[Edit : add clearer explanation] Hello,
So, I have cancer-normal RNA-seq and exome-seq data I downloaded from NCBI GEO (human). I have processed the data for getting gene expression level from the RNA-seq data set. Now, I want to do something else. What I want to do is so variant calling, either SNP or indel from the data set. I ahve done this before but now, I want to cross checking the mutation that occur in the genome to the protein sequence. I want to see if there are any changes in amino acid sequences derived from the gene that has mutation.

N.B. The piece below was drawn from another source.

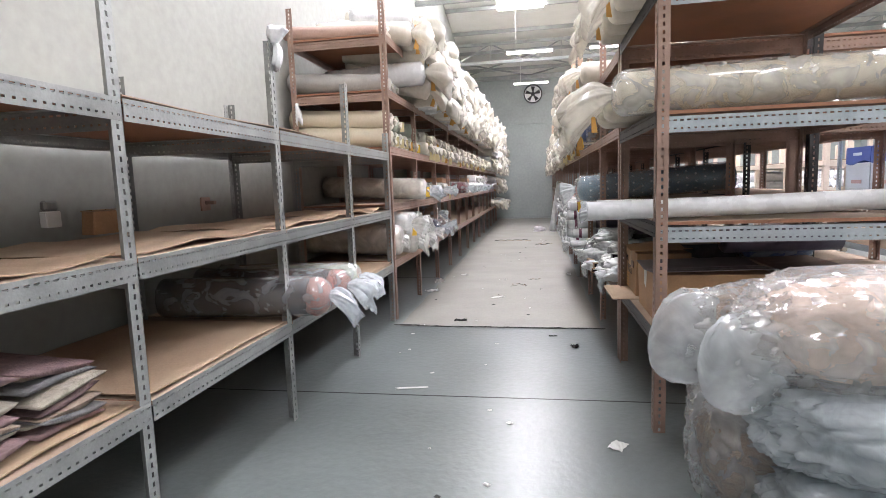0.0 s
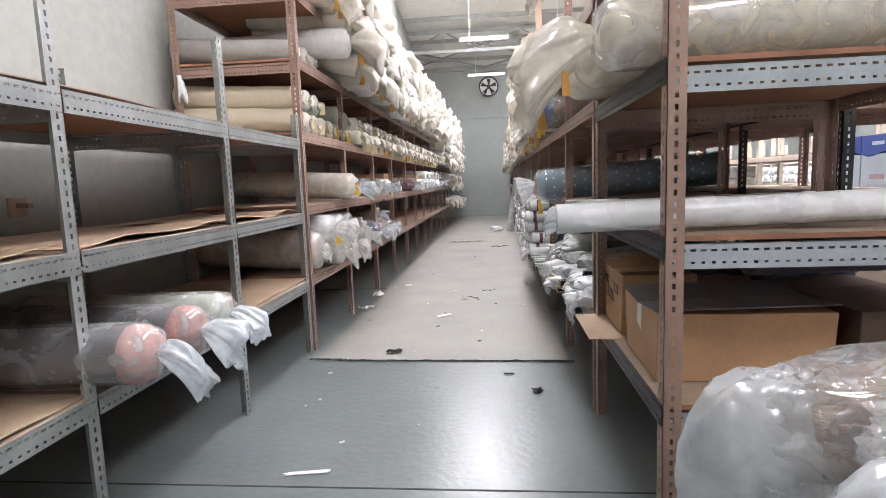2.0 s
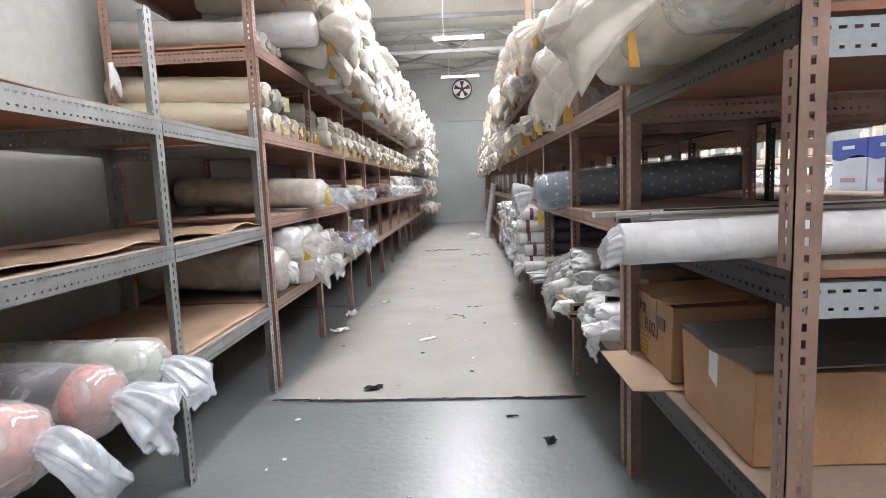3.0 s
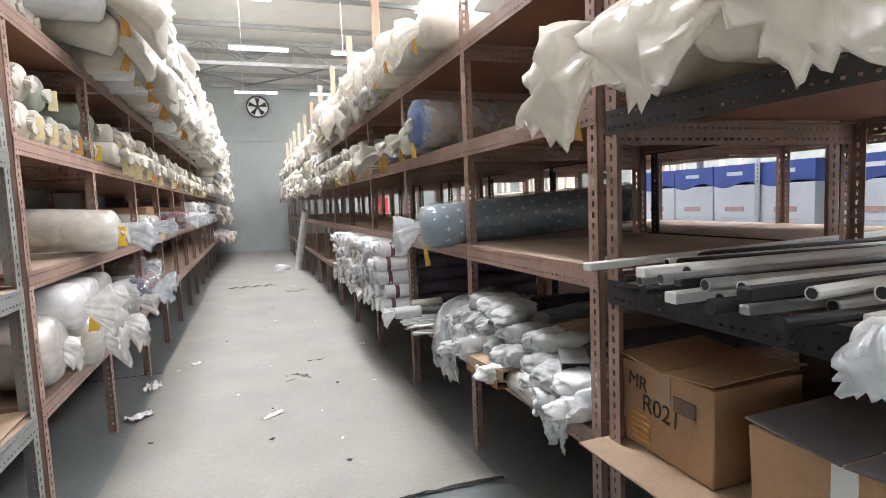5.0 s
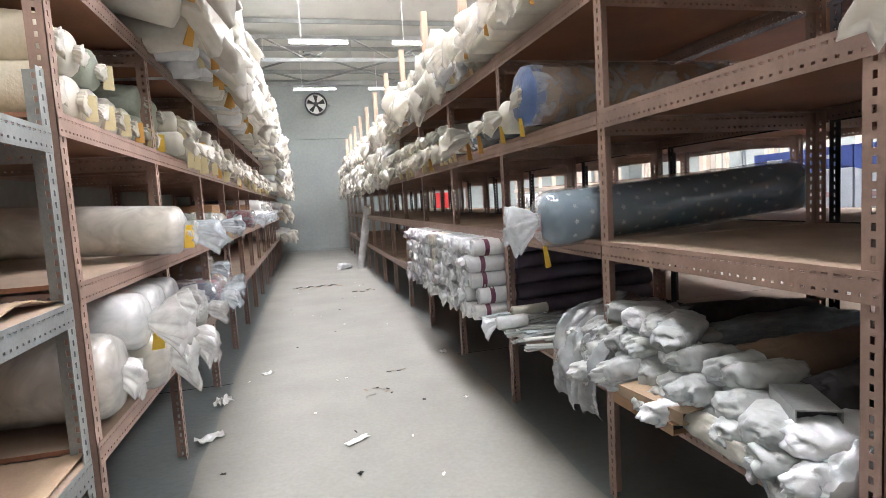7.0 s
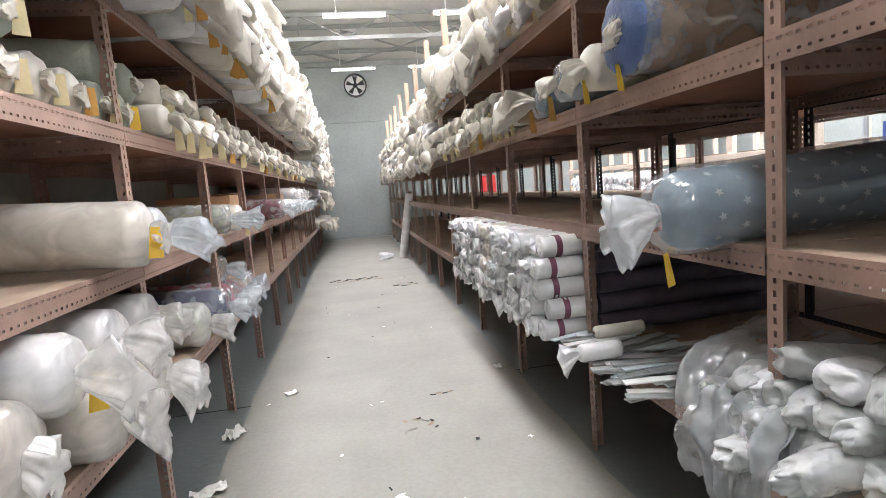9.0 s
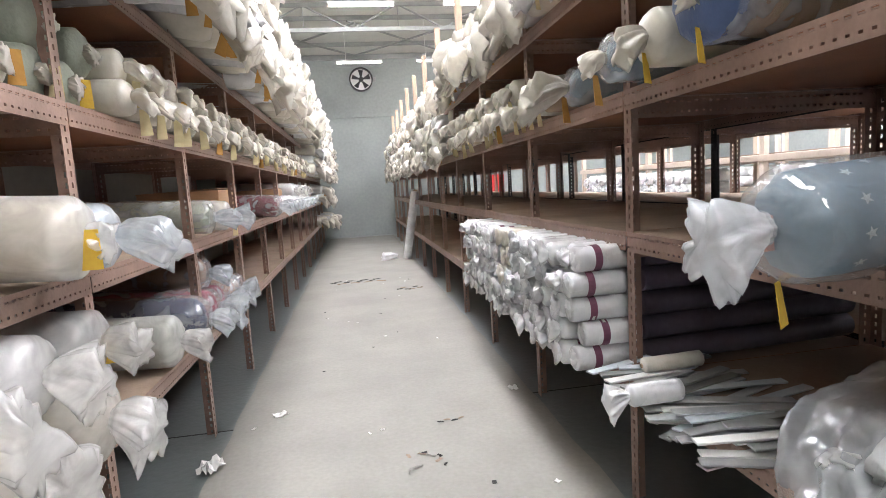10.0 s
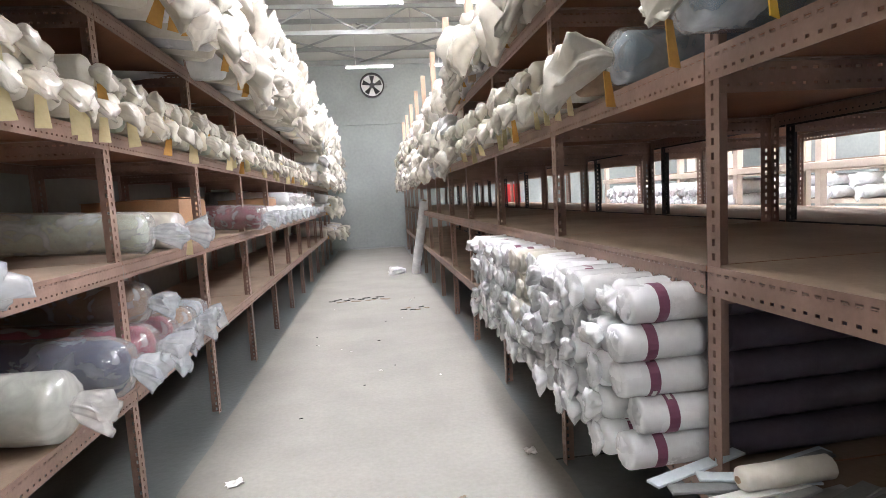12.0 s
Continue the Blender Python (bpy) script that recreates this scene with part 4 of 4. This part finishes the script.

I want to ask for a tool that can help me to detect mutation (SNP, deletion, and/or insertion) and "translate" the aligned DNA sequence to amino acid sequence. From there, I want to check whether any change occur in the amino acid sequence by comparing to the protein sequence reference I get from PDB or Uniprot. I remember there is a blast tool that can compare nucleotide sequence to protein sequence but I want to include some mutation data. Thank you for your suggestion.
Could you please describe what is the data you want to analyze, what are the species you study, what do you want to get as the result of the analysis and whether you are interested in homologous sequences in PDB and UniProt.
Hello, I have edited my question. As for homologous sequences, I don't understand what you mean. Can you explain it further?
When you compare SNPs to the reference you get from PDB or Uniprot there are at least two options: 1) collect data for the species you study (namely human in your case), or 2) find all homologous sequences that are good for analysis. The way you analyze mutations and tools needed are different for these two approaches. Also, tools are different for analyzing just a few mutations thoroughly versus many mutations in brief. It looks like you are studying human data and have a lot of SNPs.
For human clinical SNP analysis, some approaches are more common and more broadly accepted. For example, ACMG guidlines https://www.acmg.net/docs/Standards_Guidelines_for_the_Interpretation_of_Sequence_Variants.pdf are de facto standard in the US. One of the very important parts of ACMG guidelines is to use NCBI RefSeq https://www.ncbi.nlm.nih.gov/refseq/ or LRG http://www.lrg-sequence.org/ databases for publishing mutations found.
As you want to analyze SNPs from RNA-seq data I believe you have a lot of SNPs. The best way to assess these SNPs according to ACMG guidelines (so doctors and researchers at hospitals can use your results more easily) is to use public software like VEP or SNPEff, or commercial software for variant annotation.
Then you can find mutations of highest interest for your publication and use 3D homology modeling with PDB templates to assess each variant's impact on function. There is free and commercial software for this step as well. Unfortunately, I am only familiar with commercial software for 3D structure modeling.
Dear BioStars moderators, can I name commercial software that can help users? Can I name it if I consult for companies that develop it?